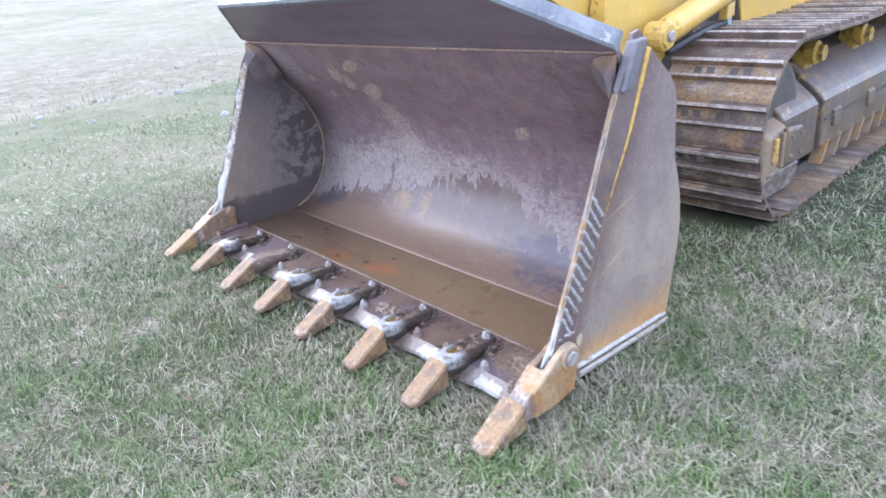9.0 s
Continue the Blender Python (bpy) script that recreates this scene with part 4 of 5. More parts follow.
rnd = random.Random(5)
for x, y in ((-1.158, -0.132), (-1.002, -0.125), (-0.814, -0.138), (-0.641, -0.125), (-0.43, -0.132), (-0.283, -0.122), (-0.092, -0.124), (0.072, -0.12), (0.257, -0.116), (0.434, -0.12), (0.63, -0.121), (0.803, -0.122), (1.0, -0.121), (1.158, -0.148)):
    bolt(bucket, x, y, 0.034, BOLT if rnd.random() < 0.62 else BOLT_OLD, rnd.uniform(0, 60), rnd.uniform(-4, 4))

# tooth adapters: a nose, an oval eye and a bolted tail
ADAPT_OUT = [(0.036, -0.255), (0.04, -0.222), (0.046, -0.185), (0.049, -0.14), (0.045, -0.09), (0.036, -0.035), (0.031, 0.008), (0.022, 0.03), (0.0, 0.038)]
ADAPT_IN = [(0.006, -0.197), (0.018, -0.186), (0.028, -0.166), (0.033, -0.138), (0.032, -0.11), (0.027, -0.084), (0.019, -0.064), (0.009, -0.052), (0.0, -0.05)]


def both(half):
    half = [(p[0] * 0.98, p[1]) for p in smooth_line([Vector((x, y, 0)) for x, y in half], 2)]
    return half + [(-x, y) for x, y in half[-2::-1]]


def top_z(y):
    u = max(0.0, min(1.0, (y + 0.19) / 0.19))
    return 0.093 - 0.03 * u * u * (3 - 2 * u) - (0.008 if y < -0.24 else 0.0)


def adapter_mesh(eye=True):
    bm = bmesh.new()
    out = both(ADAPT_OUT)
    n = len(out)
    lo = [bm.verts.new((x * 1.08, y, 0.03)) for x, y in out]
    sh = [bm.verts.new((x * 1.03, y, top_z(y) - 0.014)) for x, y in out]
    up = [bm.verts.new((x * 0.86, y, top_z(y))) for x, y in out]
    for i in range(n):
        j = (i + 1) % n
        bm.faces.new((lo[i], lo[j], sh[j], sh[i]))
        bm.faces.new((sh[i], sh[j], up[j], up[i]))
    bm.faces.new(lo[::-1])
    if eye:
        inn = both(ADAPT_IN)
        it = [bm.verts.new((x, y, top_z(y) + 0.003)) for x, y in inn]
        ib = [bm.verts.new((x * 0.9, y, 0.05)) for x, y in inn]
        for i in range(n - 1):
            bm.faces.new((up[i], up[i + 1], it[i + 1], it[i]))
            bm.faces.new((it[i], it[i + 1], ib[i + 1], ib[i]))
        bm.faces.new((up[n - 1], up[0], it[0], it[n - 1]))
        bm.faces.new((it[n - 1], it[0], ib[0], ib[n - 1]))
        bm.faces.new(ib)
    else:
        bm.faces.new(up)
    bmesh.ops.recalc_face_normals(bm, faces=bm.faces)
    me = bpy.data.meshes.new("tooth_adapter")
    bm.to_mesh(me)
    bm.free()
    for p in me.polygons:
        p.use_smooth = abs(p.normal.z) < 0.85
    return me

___

Both the line with "Continue the Blender" and the line with "bolt(bucket, x, y, 0.034, BOLT" belong in the extract, along with every line between them; set down those lines exactly and only.

Continue the Blender Python (bpy) script that recreates this scene with part 4 of 5. More parts follow.
rnd = random.Random(5)
for x, y in ((-1.158, -0.132), (-1.002, -0.125), (-0.814, -0.138), (-0.641, -0.125), (-0.43, -0.132), (-0.283, -0.122), (-0.092, -0.124), (0.072, -0.12), (0.257, -0.116), (0.434, -0.12), (0.63, -0.121), (0.803, -0.122), (1.0, -0.121), (1.158, -0.148)):
    bolt(bucket, x, y, 0.034, BOLT if rnd.random() < 0.62 else BOLT_OLD, rnd.uniform(0, 60), rnd.uniform(-4, 4))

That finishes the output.